Your Second Home: Should You Sell or Pass It Down to Your Kids?
ByTo some it’s a source of family harmony. To others, however, it’s a source of great family division, anger, and strife. Yes, it’s the old family cottage or vacation property or compound or camp or call it what you will. And now with summer coming to a close, many Americans are trying to figure out what to do with their piece of heaven on earth.
Should they sell the property that has produced fond memories of times spent with loved ones? Or should they give it to their children? Or should they do something entirely different?
Andrew Lee, a lawyer with Schaden Katzman Lampert & McClune in Bloomfield, CO says families should deal with the issues in four steps.
1. Have a heart to heart. The first step is a sit-down between the family cottage owners – the parents usually – and their children. “It’s best to talk about it ahead of time,” he says. Otherwise, it can be a huge mess.

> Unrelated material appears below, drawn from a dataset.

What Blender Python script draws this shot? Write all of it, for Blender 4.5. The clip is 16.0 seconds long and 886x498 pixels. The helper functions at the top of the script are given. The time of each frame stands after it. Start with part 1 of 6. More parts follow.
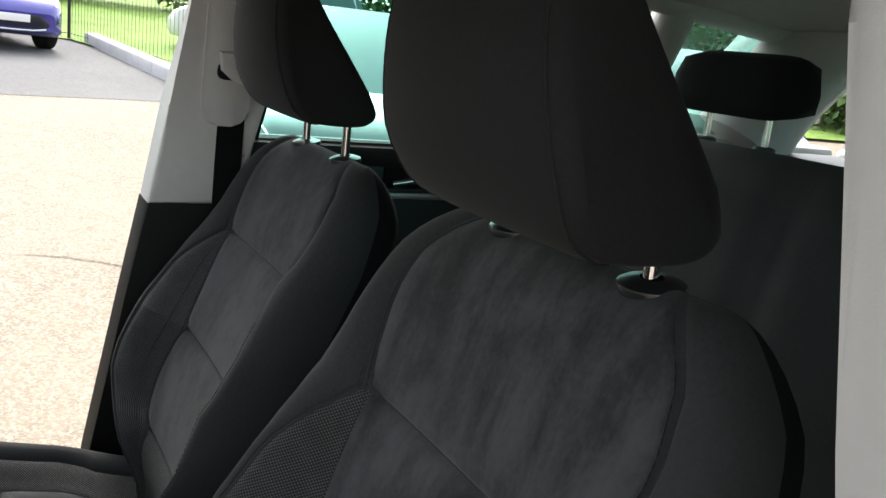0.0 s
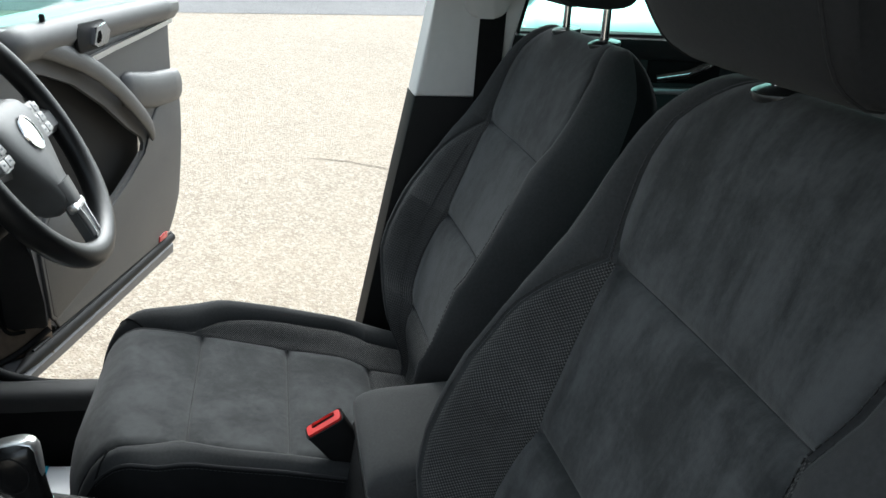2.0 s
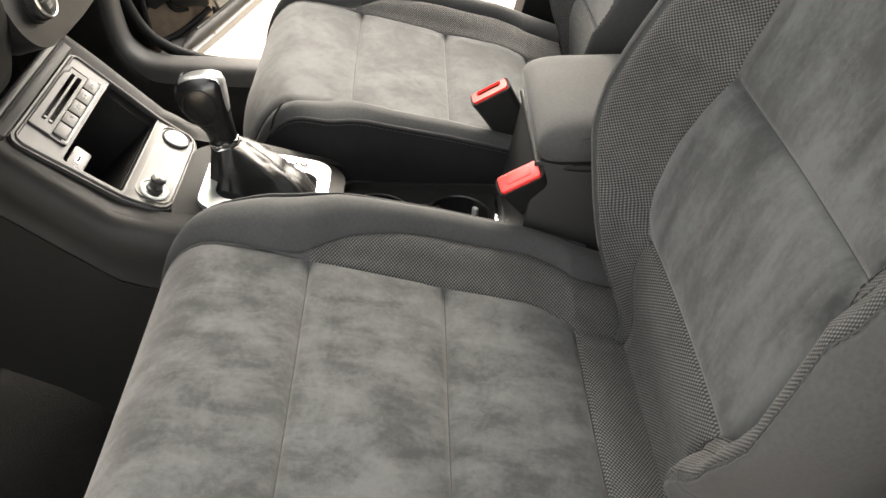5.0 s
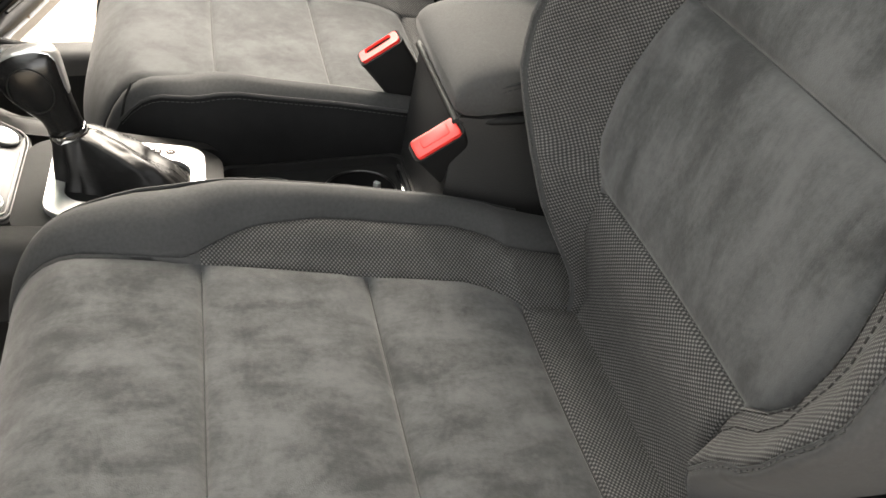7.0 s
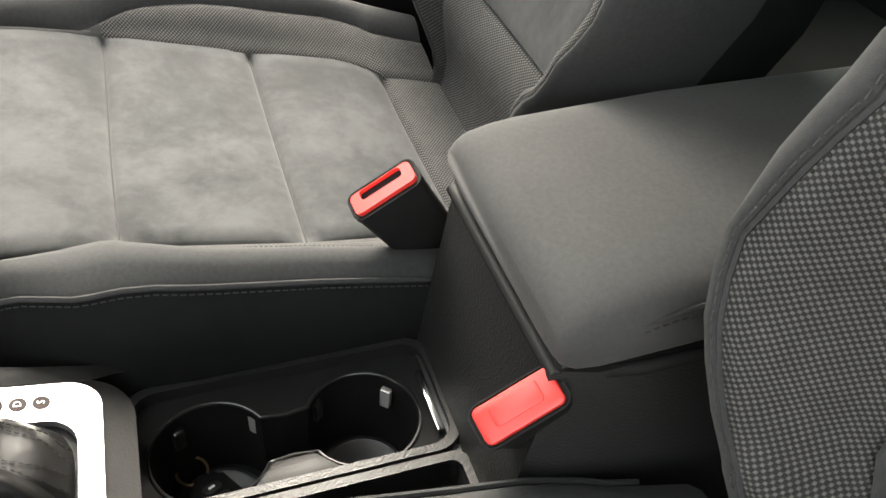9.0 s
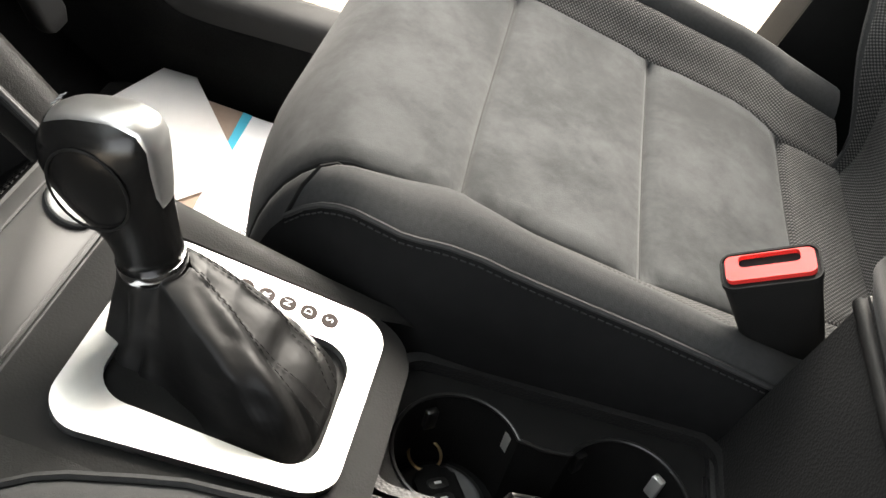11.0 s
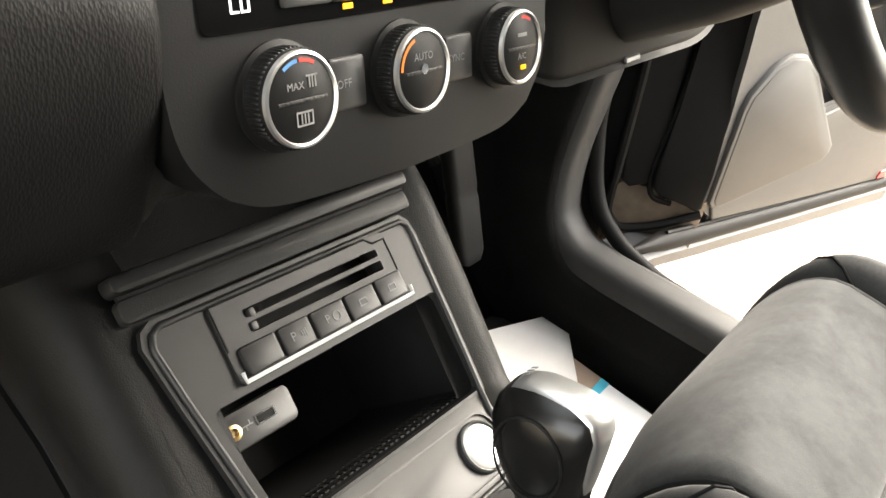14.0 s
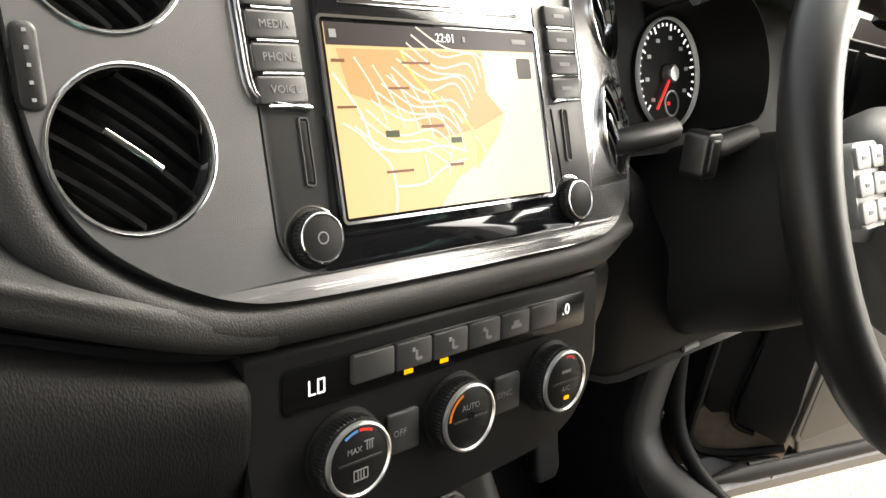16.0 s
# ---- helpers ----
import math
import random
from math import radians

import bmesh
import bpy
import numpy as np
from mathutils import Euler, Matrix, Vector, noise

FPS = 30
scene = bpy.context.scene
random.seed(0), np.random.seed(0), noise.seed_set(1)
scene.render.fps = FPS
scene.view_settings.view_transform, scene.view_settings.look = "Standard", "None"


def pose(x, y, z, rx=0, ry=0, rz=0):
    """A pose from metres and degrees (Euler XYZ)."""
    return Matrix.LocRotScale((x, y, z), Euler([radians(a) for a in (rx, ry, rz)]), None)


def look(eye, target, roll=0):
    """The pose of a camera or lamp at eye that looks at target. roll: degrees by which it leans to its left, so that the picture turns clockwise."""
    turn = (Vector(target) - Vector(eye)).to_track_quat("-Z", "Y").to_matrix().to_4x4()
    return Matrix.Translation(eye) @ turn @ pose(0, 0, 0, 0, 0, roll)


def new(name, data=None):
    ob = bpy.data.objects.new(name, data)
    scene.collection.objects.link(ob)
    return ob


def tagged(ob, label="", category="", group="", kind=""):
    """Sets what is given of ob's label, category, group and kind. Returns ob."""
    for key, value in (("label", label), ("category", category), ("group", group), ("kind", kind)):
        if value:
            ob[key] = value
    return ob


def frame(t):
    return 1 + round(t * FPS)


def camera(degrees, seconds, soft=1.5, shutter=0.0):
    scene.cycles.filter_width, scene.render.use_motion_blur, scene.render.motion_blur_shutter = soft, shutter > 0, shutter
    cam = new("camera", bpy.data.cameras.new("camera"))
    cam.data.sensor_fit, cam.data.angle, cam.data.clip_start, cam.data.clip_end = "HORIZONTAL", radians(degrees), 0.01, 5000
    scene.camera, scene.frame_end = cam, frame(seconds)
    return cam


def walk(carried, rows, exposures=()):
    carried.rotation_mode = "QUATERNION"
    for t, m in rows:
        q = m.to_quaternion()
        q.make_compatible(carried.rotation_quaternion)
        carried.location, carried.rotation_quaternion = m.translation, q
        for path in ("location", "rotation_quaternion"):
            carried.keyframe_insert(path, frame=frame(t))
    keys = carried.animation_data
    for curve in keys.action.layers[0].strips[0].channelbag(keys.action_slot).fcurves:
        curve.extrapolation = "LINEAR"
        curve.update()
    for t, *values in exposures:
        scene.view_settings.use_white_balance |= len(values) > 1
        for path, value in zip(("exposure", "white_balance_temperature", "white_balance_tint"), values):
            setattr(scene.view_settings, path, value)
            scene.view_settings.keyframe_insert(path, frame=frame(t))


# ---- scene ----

2. Transfer the property. Getting a handle on whether and who wants the cottage is one piece of the puzzle.
3. Create an LLC. Figuring out what “legal entity” should hold the family cottage must also be addressed, says Lee.
4. Draft an operating agreement. No matter how the family cottage is owned, Lee says it’s crucial that there is an “entity agreement” in place that becomes the law of the land.